▸ MATERIALS PROVIDED
>>>>
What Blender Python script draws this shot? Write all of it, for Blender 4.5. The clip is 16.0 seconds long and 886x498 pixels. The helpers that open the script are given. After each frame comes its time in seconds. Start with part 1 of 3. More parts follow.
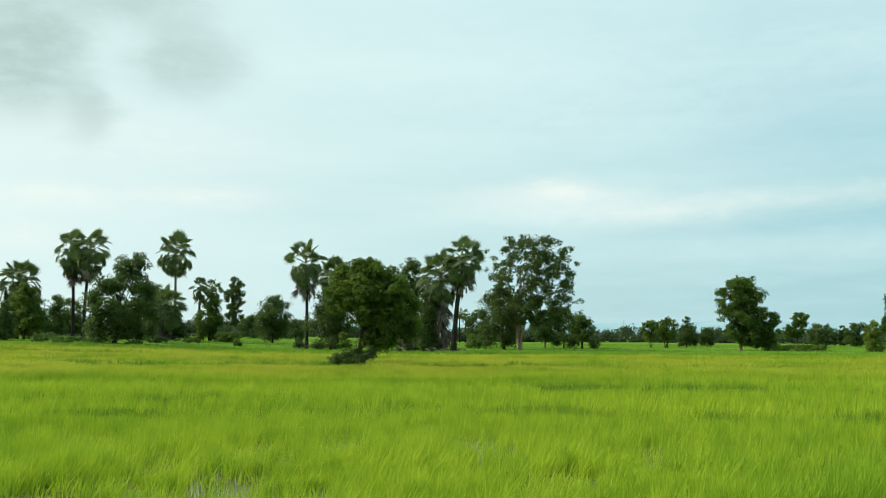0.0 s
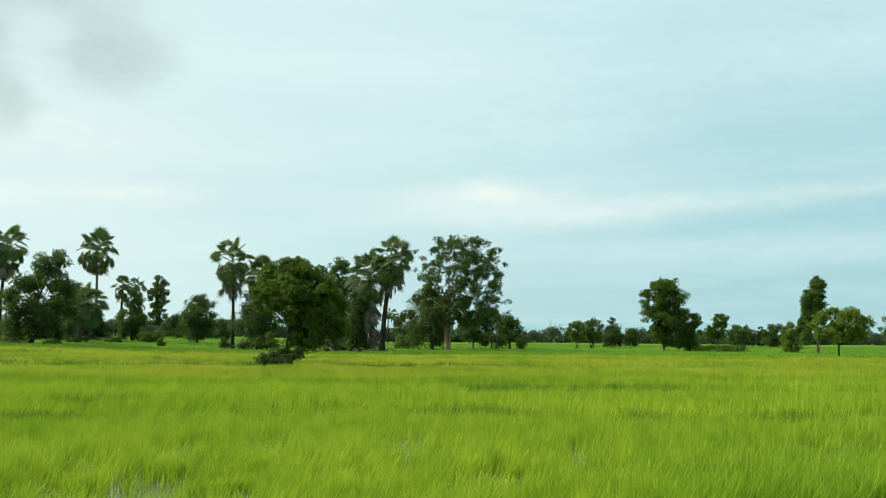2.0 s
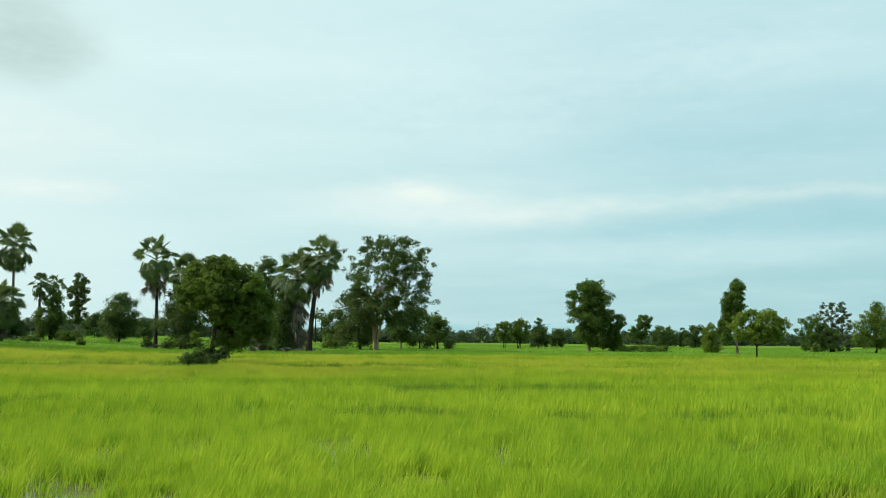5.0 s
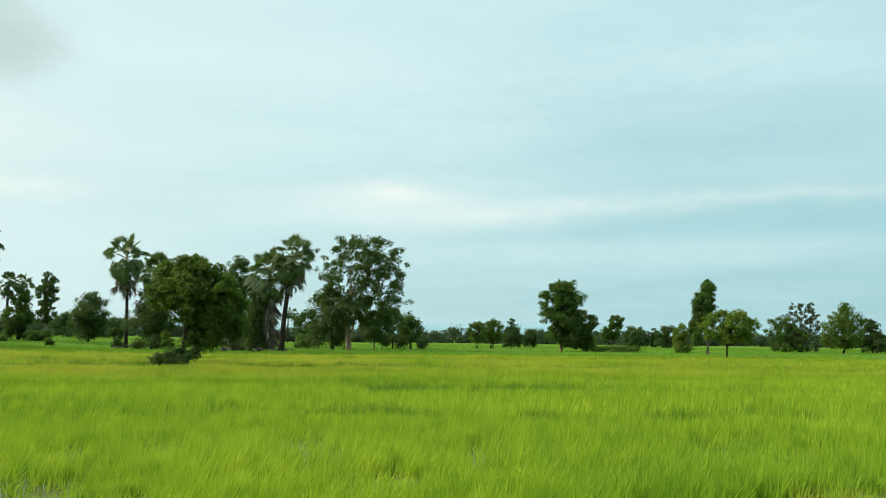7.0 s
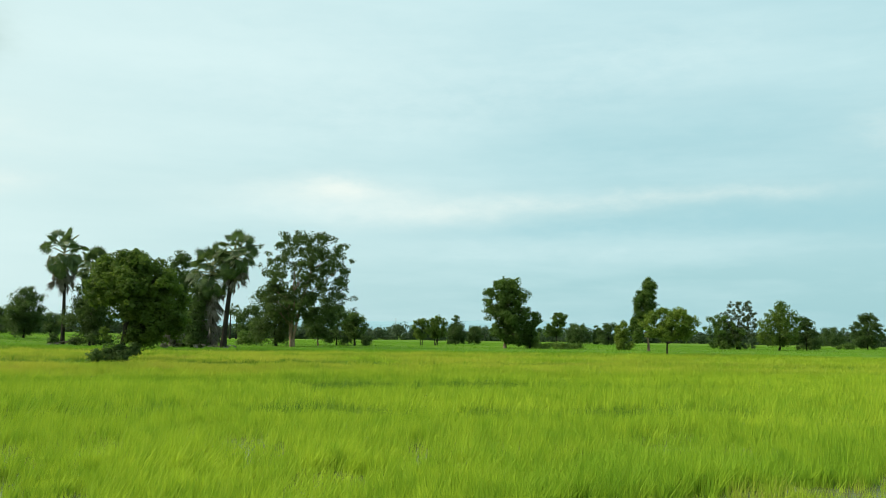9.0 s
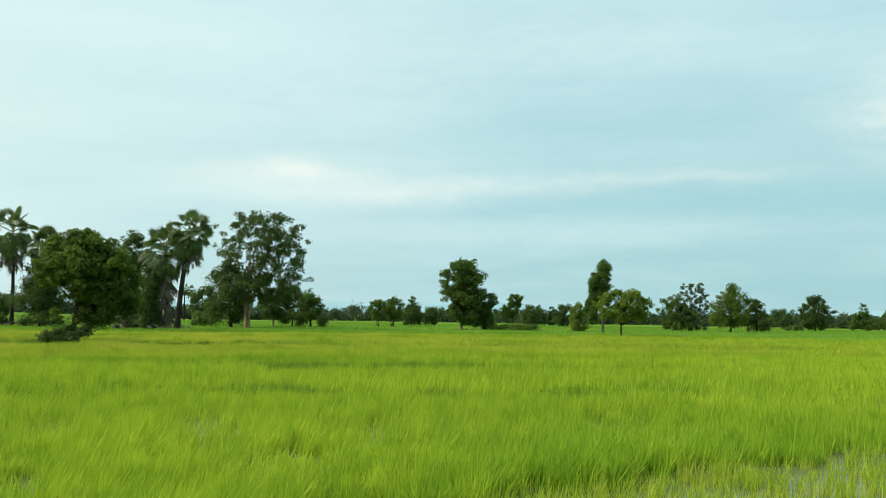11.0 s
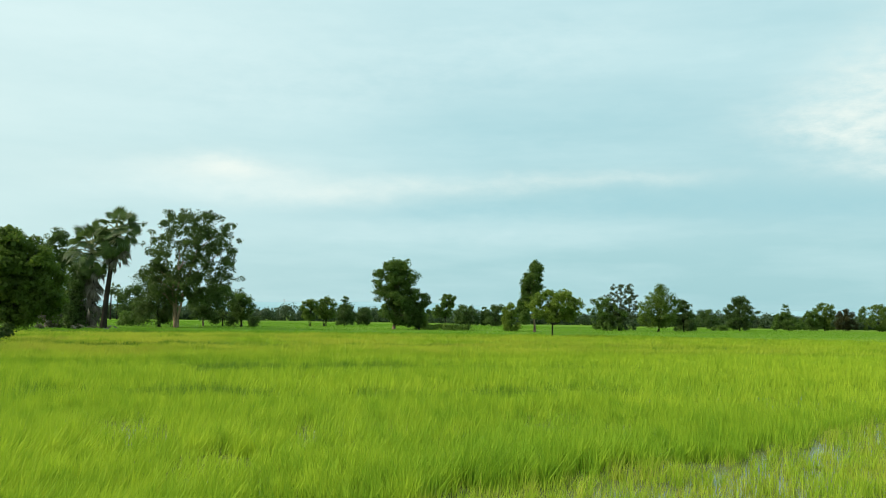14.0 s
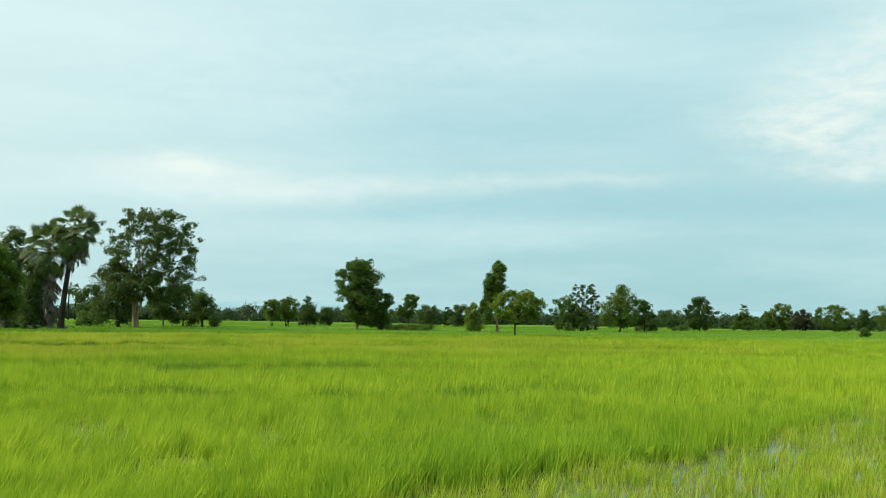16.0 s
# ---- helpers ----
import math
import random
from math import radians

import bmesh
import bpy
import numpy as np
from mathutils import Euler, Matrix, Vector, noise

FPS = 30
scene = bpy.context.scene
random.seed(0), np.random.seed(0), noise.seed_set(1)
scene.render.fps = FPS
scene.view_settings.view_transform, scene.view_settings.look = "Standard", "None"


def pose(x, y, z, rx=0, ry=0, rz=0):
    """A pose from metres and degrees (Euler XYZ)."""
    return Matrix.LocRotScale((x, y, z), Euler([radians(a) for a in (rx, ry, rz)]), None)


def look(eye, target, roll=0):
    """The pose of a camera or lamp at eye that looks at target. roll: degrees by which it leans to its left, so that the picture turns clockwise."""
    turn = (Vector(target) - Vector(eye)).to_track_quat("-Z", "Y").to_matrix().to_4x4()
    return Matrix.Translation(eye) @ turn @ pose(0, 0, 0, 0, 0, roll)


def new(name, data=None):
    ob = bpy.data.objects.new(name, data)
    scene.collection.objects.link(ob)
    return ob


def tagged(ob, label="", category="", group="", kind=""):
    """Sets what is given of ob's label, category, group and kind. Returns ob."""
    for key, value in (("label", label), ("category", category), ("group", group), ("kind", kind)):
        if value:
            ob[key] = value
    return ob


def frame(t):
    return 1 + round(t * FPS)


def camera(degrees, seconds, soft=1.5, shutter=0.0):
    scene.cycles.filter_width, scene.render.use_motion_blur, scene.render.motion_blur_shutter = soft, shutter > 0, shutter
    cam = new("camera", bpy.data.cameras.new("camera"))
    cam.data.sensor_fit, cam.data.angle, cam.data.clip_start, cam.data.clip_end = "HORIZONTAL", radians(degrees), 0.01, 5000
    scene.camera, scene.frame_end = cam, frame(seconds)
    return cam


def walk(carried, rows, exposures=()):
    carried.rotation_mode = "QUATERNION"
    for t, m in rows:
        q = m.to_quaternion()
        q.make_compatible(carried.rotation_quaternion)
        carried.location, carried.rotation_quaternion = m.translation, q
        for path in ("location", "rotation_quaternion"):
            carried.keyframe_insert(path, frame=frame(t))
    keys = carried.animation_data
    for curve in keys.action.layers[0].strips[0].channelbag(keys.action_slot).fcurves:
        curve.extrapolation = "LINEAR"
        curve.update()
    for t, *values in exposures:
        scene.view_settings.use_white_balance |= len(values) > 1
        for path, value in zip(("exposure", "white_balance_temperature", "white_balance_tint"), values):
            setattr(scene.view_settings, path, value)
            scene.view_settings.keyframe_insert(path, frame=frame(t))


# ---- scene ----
<<<<
>>>>
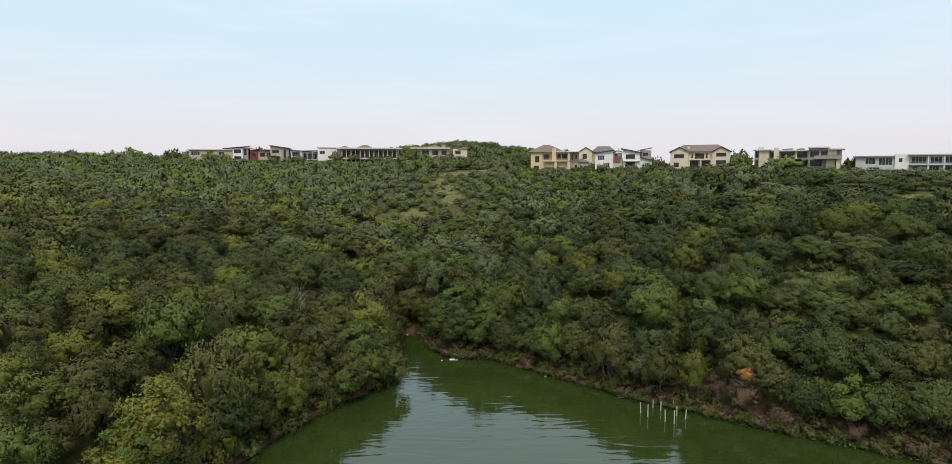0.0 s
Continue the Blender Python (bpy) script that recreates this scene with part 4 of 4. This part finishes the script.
<<<<
>>>>
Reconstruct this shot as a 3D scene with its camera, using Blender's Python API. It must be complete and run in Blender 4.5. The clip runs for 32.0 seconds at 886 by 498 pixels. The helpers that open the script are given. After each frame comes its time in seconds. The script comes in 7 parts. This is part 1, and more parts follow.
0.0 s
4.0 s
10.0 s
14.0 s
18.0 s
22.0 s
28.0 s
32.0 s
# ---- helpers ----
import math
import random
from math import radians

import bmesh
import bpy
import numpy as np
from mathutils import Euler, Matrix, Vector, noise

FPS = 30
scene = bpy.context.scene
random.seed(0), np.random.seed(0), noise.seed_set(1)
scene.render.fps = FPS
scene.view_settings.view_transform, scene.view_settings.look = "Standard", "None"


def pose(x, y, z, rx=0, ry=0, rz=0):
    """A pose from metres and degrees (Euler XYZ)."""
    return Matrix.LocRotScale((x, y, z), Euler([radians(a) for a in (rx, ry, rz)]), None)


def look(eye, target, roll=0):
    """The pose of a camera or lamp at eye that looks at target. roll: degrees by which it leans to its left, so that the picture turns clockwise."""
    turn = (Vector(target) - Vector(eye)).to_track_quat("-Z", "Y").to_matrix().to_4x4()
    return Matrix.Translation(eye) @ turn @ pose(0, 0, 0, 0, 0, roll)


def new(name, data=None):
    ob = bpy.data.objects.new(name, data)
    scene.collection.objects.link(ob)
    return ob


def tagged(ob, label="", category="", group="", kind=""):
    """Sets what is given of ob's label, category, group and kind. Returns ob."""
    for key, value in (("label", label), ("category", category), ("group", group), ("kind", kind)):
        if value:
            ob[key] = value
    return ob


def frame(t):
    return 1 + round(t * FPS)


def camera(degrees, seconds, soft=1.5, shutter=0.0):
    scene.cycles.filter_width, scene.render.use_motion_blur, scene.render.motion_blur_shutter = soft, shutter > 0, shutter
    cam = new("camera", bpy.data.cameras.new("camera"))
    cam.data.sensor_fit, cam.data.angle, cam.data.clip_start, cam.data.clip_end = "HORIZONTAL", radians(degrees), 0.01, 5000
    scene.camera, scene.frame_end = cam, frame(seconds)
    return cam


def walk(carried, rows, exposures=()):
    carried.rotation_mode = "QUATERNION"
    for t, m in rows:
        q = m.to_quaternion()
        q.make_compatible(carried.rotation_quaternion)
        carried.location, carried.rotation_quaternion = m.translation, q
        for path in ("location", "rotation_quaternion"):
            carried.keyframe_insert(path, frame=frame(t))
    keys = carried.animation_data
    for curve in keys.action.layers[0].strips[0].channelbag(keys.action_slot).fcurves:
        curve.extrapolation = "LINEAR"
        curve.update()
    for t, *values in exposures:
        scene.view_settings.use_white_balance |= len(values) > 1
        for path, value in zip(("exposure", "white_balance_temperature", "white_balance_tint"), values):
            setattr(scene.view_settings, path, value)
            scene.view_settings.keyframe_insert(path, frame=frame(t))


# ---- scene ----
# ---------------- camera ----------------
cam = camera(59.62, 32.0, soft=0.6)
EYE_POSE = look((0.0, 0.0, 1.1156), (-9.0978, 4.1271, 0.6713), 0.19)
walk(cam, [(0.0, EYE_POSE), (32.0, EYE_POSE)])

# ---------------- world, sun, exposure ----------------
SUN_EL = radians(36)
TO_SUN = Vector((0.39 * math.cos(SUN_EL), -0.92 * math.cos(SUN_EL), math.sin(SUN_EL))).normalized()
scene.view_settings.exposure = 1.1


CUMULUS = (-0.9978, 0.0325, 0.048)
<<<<
Look over the material above and show each line where "helpers" appears.

What Blender Python script draws this shot? Write all of it, for Blender 4.5. The clip is 16.0 seconds long and 886x498 pixels. The helpers that open the script are given. After each frame comes its time in seconds. Start with part 1 of 3. More parts follow.
# ---- helpers ----
Reconstruct this shot as a 3D scene with its camera, using Blender's Python API. It must be complete and run in Blender 4.5. The clip runs for 32.0 seconds at 886 by 498 pixels. The helpers that open the script are given. After each frame comes its time in seconds. The script comes in 7 parts. This is part 1, and more parts follow.
# ---- helpers ----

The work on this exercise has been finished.